■ Data to process ■

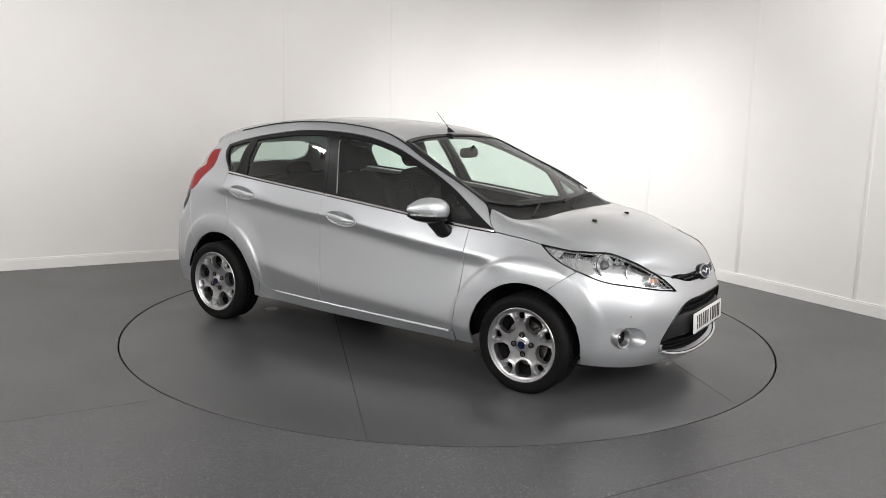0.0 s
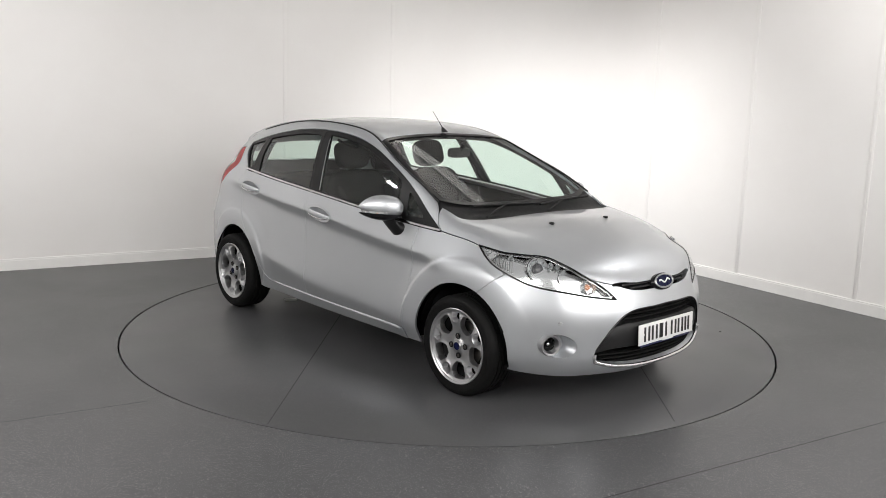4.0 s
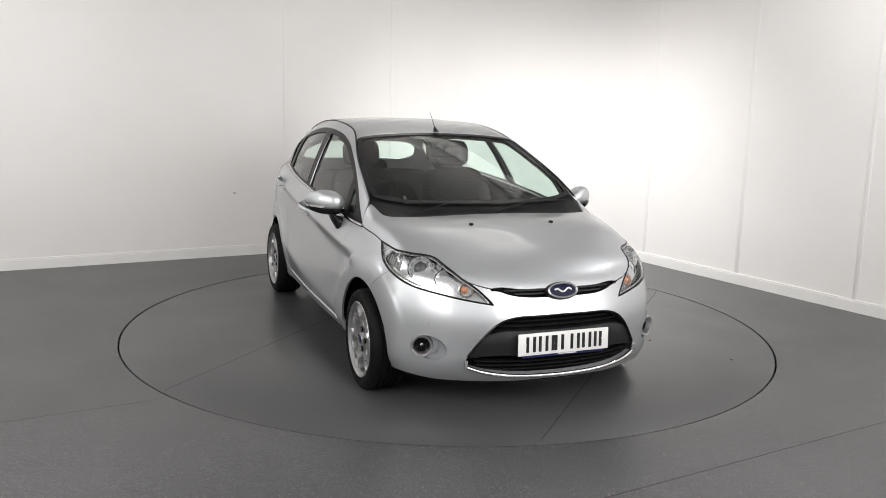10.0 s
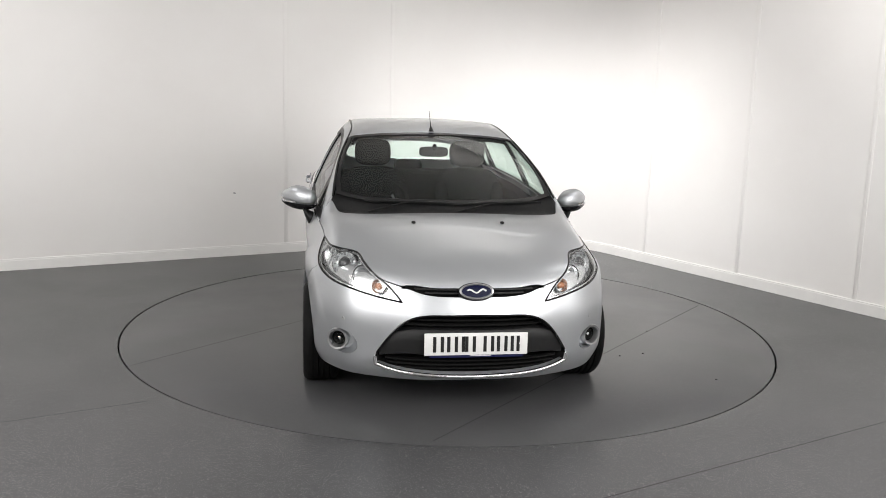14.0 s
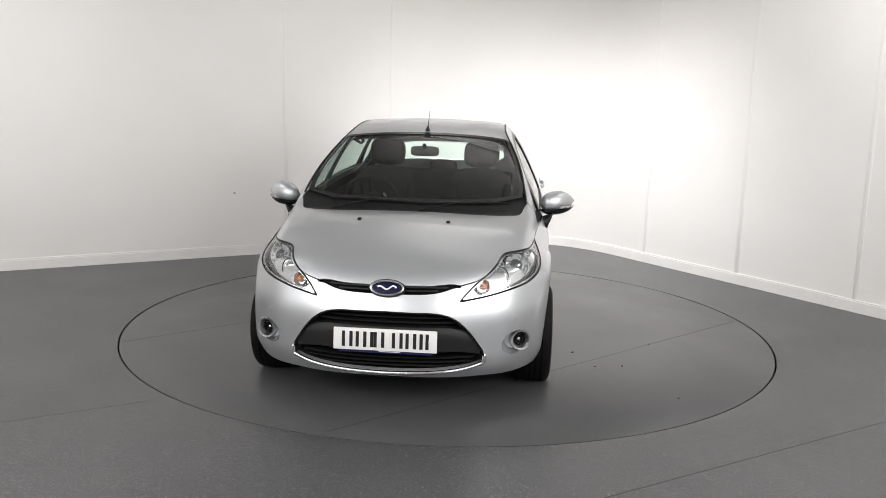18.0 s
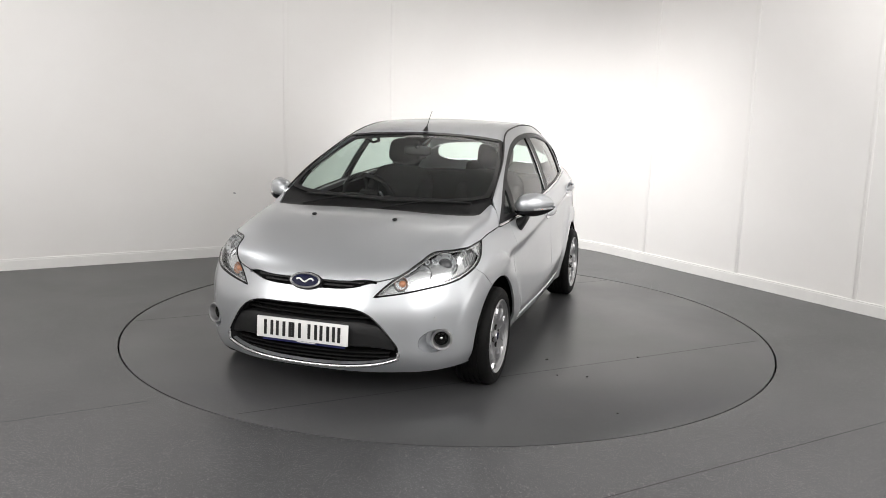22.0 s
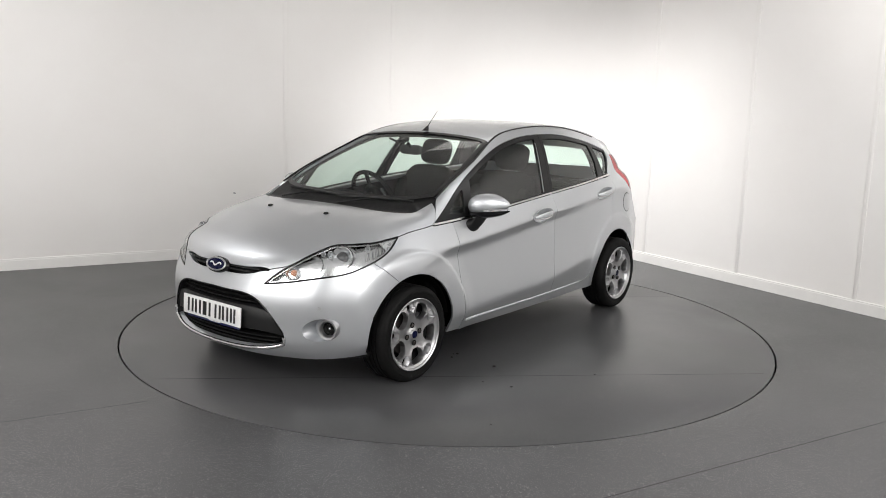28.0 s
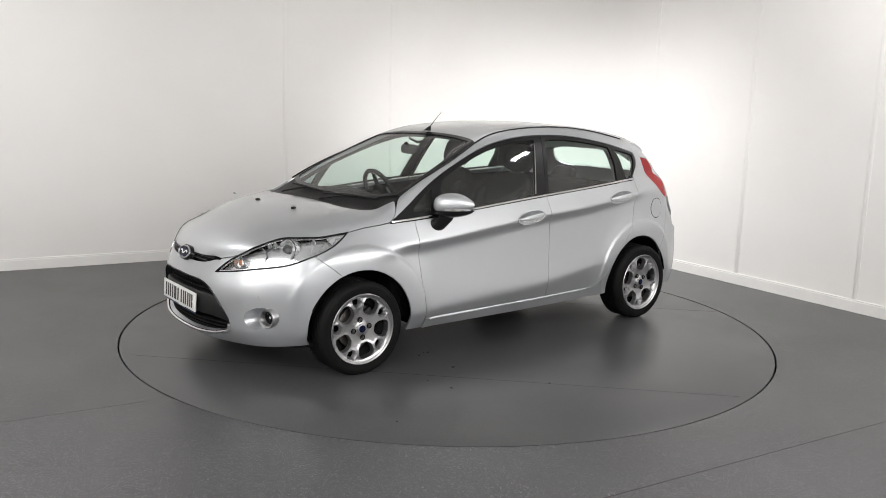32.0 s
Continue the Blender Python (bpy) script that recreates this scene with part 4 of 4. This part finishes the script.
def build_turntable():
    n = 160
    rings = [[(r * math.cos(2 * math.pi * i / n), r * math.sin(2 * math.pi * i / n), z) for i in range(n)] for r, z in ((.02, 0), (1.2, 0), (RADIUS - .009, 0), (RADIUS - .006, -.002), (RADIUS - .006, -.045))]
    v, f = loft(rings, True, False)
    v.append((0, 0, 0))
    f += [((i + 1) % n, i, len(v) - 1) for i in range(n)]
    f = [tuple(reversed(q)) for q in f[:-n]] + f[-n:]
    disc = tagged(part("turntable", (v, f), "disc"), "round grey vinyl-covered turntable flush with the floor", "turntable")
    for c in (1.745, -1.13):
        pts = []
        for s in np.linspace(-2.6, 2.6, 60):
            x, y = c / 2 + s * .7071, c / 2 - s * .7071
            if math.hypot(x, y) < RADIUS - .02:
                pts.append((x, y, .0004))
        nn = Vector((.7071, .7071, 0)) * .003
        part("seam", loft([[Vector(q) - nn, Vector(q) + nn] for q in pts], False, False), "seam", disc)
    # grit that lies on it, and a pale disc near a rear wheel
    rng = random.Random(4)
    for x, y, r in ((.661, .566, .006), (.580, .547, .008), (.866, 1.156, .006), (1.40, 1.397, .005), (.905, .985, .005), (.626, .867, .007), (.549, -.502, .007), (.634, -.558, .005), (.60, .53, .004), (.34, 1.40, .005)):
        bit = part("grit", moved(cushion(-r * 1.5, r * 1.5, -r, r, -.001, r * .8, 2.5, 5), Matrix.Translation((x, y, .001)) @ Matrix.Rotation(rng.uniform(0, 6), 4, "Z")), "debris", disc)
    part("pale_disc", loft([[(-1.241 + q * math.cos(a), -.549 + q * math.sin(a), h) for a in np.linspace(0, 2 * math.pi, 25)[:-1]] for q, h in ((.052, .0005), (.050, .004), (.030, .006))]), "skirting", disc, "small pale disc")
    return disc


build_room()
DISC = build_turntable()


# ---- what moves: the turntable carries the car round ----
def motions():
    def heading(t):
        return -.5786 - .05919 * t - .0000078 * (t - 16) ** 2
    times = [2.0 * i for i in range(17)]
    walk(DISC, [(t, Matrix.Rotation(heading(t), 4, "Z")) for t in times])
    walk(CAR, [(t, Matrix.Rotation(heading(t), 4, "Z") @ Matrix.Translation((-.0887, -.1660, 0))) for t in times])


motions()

* * *

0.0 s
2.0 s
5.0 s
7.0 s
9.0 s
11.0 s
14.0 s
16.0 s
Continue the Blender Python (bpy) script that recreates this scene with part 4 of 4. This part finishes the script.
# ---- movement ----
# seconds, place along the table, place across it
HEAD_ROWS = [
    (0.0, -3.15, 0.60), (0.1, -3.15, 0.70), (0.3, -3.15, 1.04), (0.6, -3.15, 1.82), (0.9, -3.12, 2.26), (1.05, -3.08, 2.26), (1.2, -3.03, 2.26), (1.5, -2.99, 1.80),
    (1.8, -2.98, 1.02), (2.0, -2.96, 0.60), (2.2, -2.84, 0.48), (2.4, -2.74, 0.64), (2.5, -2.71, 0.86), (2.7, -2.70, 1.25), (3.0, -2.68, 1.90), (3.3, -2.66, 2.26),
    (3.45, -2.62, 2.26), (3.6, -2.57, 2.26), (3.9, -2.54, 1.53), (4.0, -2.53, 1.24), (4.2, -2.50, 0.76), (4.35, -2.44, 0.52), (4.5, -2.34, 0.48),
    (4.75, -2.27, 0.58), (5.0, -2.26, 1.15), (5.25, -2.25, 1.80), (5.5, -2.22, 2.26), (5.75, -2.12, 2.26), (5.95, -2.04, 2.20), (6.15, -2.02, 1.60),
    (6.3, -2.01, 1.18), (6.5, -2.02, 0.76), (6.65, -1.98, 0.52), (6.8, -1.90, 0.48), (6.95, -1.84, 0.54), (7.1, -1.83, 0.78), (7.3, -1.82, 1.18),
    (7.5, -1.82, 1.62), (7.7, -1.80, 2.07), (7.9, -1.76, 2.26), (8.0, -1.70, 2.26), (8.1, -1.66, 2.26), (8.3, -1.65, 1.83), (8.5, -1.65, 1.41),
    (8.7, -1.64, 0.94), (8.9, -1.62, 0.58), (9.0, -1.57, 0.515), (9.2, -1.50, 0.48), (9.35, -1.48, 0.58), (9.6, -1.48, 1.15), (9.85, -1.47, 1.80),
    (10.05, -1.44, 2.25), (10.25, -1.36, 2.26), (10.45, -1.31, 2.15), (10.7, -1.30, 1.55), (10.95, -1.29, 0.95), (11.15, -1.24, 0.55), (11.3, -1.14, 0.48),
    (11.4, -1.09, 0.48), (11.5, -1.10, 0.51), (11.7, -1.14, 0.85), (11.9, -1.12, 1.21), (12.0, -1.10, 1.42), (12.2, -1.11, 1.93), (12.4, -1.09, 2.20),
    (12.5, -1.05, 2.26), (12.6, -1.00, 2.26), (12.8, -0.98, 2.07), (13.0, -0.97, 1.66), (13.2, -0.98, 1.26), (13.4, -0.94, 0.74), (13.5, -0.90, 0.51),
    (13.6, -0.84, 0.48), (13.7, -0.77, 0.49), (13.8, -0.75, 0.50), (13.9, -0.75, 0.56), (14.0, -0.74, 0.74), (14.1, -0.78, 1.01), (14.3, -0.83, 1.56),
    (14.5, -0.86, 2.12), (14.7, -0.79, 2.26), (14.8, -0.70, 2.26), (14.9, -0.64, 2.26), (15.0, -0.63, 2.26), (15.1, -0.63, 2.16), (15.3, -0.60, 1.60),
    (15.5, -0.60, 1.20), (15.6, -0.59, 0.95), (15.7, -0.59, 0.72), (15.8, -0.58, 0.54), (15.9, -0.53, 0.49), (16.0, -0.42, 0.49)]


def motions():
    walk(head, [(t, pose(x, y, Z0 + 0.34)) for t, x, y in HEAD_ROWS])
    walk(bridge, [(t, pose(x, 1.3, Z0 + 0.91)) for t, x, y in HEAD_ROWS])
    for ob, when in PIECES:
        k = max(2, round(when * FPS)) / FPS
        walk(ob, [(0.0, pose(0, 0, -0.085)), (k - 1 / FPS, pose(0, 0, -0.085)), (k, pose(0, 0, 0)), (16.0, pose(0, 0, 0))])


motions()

■ What to produce ■
Determine the number of lines in the listing that hold the word "part", and supply that number and nothing further.

■ Written response ■
6